One of the most eminent entries on the list is that of A. C. Benson, almost certainly Arthur Christopher Benson (1862-1925), who was in the same year as Arthur Polhill at Eton. Benson was an outstanding scholar, essayist, poet, writer and Master at both Eton and Magdalene College Cambridge (having lectured at the latter on English Literature).[1] As master of the former he was regarded as, “one of the best ever known.” He is perhaps best-known today for writing the words to “Land of Hope and Glory,” used by Elgar in the composition of the same name. His father, The Reverend Canon Dr Edward White Benson, had been a cleric of the evangelical tradition, with a special interest in missionary work and about whom A. C. Benson had written a biography.[2] It may be this influence that led Benson to donate half a guinea (10/6 or 10 shillings and 6 pence) to Arthur’s gospel hall.

Land of Hope and Glory by Elgar song cover 1902

Sheet Music for Land of Hope and Glory

Another eminent entry is that of Lord R. Cecil. This probably refers to Lord Rupert Ernest William Gascoyne-Cecil (1863-1936), another old Eton friend who, like Arthur himself, became a cleric (Bishop of Exeter 1916-1936). His father, Lord Robert Cecil (1830-1903), was Conservative Prime Minister of the United Kingdom between 1895-1902. In this instance his affinity for Evangelicalism did not come from his father. Bebbington notes Lord Robert Cecil’s distaste for their “reign of rant…nasal accents of devout ejaculations,” and their, “incubus of narrow-mindedness…brooding over English society.”[3]

Lord Rupert, by contrast, actually credits Arthur Polhill in his book, Changing China, as inspiring him, “Our interest in China was first aroused by a letter from an old school-fellow, Arthur Polhill, who, with heroic self-denial, has spent the best part of his life in China as a missionary.”[4] Lord Rupert became the Chairman of the Committee of the “Eton in China” scheme, which aimed to open a school after the Eton model in China.
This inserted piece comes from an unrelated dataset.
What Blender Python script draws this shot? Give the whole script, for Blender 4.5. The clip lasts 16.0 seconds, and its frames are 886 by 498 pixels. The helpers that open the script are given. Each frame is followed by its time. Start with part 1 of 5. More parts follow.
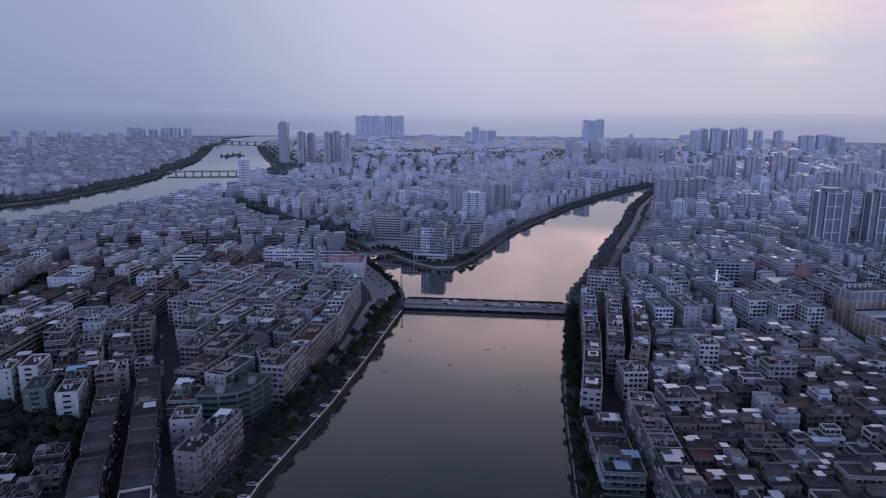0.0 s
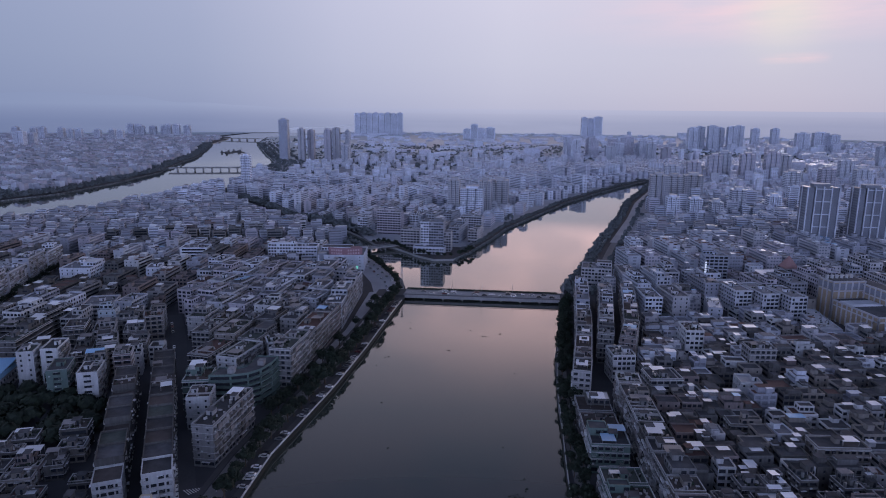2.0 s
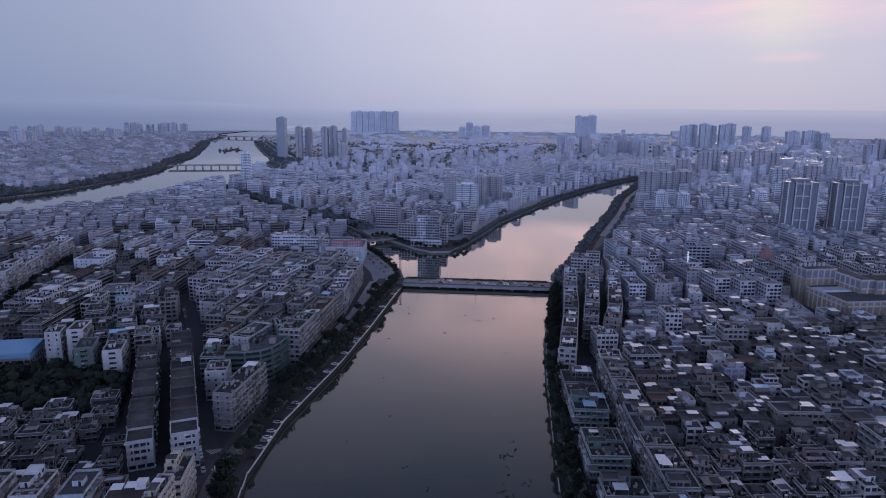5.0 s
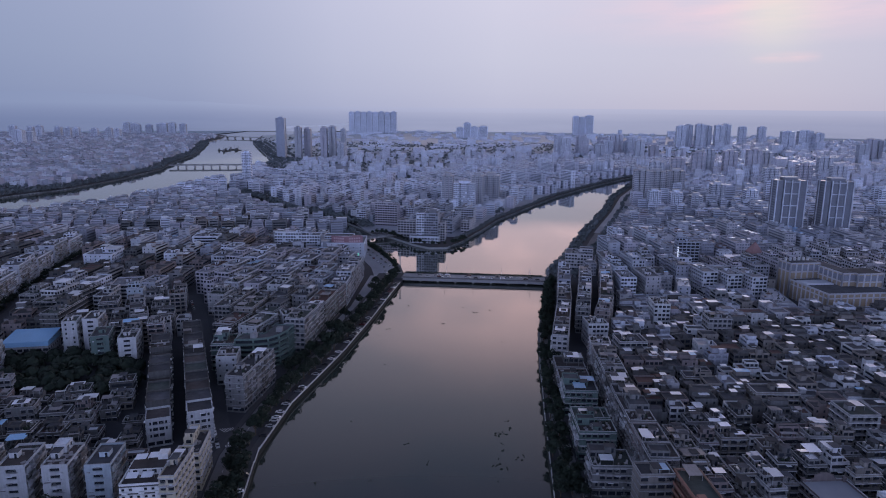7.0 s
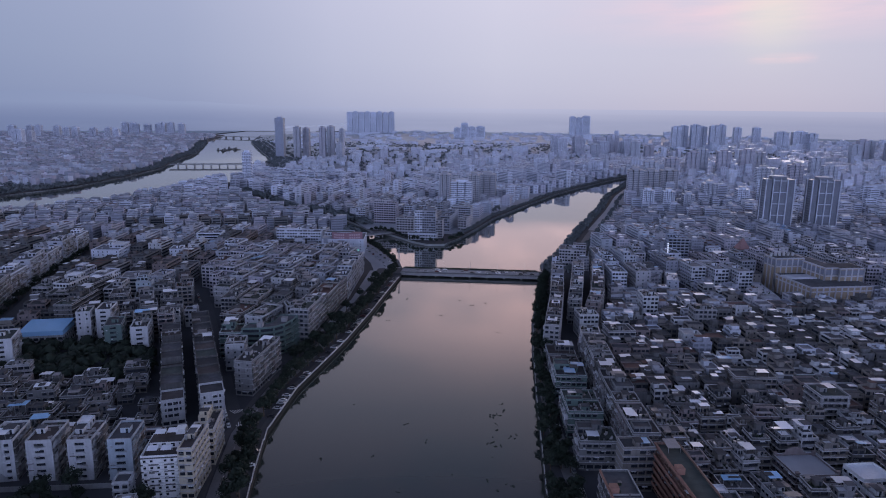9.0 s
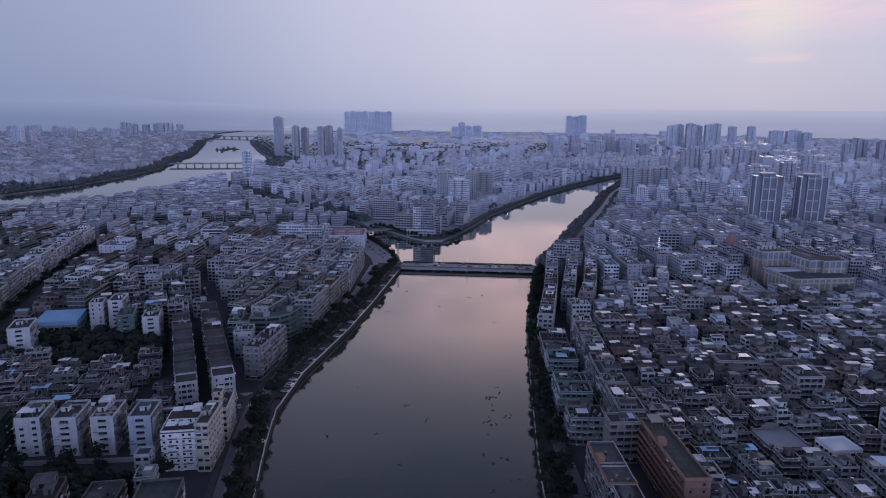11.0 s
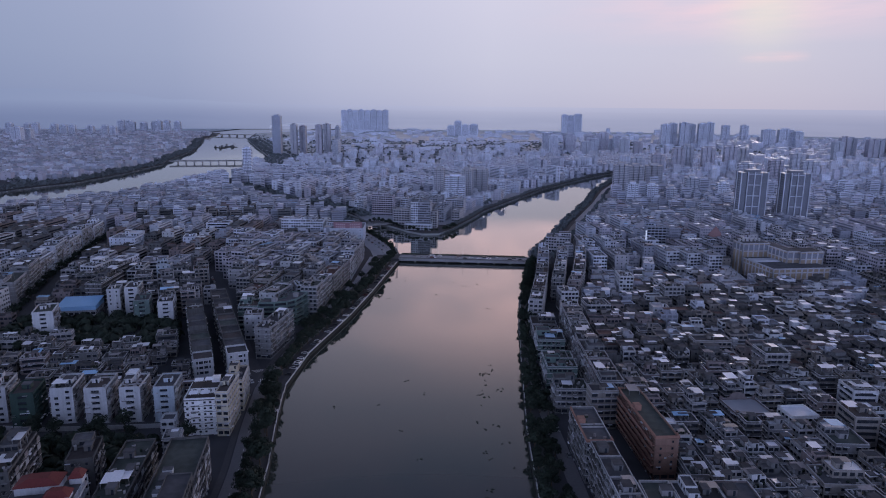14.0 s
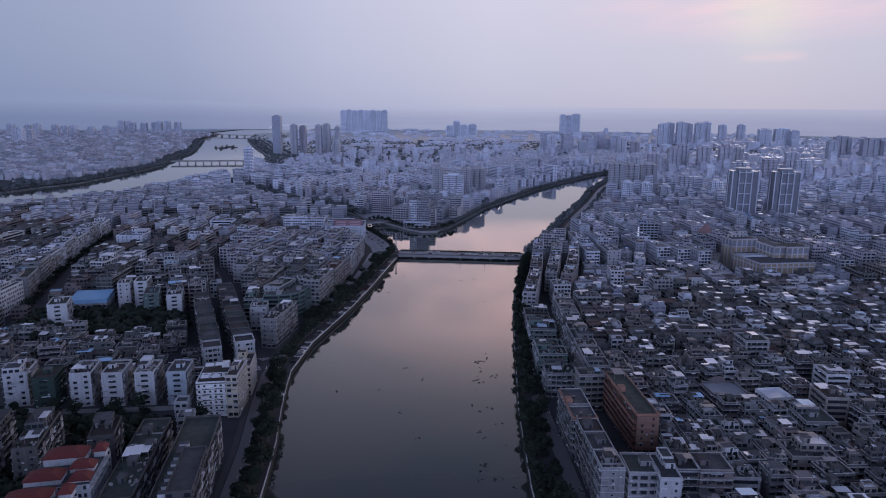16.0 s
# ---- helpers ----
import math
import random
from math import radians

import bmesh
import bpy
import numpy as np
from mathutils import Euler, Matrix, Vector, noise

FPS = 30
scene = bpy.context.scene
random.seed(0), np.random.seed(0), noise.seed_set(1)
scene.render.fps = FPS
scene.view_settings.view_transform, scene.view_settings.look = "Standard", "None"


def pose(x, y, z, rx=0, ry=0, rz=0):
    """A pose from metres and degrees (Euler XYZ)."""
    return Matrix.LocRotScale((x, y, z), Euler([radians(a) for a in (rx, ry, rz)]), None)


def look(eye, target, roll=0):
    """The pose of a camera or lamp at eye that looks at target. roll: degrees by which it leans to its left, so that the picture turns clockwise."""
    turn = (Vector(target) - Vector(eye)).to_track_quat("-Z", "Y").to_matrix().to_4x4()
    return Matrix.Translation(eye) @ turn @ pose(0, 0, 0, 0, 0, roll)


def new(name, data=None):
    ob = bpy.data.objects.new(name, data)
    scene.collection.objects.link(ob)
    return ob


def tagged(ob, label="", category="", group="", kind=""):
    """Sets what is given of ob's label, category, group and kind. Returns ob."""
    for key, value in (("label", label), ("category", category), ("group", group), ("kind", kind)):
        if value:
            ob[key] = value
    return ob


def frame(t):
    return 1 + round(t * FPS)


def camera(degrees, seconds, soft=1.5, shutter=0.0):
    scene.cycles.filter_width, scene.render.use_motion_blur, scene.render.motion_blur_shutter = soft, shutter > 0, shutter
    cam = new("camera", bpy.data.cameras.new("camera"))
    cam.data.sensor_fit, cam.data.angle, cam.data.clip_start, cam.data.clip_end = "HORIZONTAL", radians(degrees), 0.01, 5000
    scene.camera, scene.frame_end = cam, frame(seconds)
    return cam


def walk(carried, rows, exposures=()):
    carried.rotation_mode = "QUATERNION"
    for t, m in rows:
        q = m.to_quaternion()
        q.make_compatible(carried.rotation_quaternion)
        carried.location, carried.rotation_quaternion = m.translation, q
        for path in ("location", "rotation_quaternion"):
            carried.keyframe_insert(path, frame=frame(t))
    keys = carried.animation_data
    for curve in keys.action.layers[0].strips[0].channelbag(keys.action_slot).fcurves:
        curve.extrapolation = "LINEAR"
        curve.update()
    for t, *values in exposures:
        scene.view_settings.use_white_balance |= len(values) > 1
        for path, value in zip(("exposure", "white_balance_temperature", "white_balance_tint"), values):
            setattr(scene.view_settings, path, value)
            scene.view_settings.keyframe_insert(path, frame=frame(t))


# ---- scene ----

Arthur seems to have been the leading inspiration for this project too, but sadly the Chinese Civil War thwarted development of the school and Arthur died before its conclusion. Exactly what happened to the scheme is beyond the scope of this article, but interestingly Eton does now offer online courses in China. 

Rev lord william cecil

Lord Rupert (Bishop of Exeter)

There are, at least, four more Old Etonians on the subscription list. Hugh Macnaughton (d.1929) had also been a staff member at Eton during Arthur’s boyhood, latterly he held the post of Vice-Provost. Richard Arthur Henry “Mike” Mitchell (1843-1905) was a first-class cricketer, who supervised the Eton team from 1866. In this position he would have come to know Arthur, an accomplished sportsman, well. E. A. Austen Leigh probably refers to Edward Compton Austen Leigh, a lower master at Eton. There is a letter in the collection from him, dated August 1904, offering, “a mite to help you on.” Leigh wrote in the same letter rather prophetically, “The Japanese are a wonderful people but a missionary from the east predicted to us the other day that in a century’s time China and not Japan would be the nation in that quarter of the globe and a young Chinese student on the river bank asserted the same if they could only get the chance from their government that the Japanese have had.”[5] Rev. Stuart Alexander Donaldson was also an Eton master when Arthur was a school boy. He had, by 1904, moved onto become Master of Magdalene College, but he was a passionate advocate of overseas mission.[6] The Gospel Hall in Dazhou certainly has a fascinating pedigree.

The other names, excluding Arthur himself, remain something of a mystery.


[1] See “A Cambridge Alumni Database” s.v. “Benson, Arthur Christopher”: (last accessed June 2019).

[2] Venn, J. and Venn, J. A. ed. Alumni Cantabrigienses: A Biographical List of All Known Students, Graduates and Holders of Office at the University of Cambridge, From the Earliest Times to 1900. Volume 2: From 1752 to 1900; Part 1: Abbey-Challis (Cambridge: CUP, 1940), s.v. Benson, Edward White cf. D. Bebbington, Evangelicalism in Modern Britain: A History from the 1730s to the 1980s (London: Routledge, 1989), 140. Benson belonged to a party of Evangelical scholars thought to possess sufficient intellectual nous to offer a riposte to Essays and Reviews.

[3] Bebbington, 274. Salisbury had also refused to sell land for the erection of a Methodist chapel, Bebbington, 125.

[4] W. Gascoyne-Cecil, Changing China (London: James Nisbet & Co., 1911), iii. Freely available at the Internet Archive:

[5] Edward C. Austen Leigh to Cecil H. Polhill, 7 August 1904 in John M. Usher ed. The Polhill Collection Online: (last accessed June 2019). I assume, if this letter does refer to a donation to Arthur’s church, that Cecil was collecting these for Arthur. The church had already been built, however, so this may refer to a donation for something else.

[6] For example, he wrote, The Obligation of the Church to Foreign Mission Work Generally Among Non-Christian Peoples in 1908.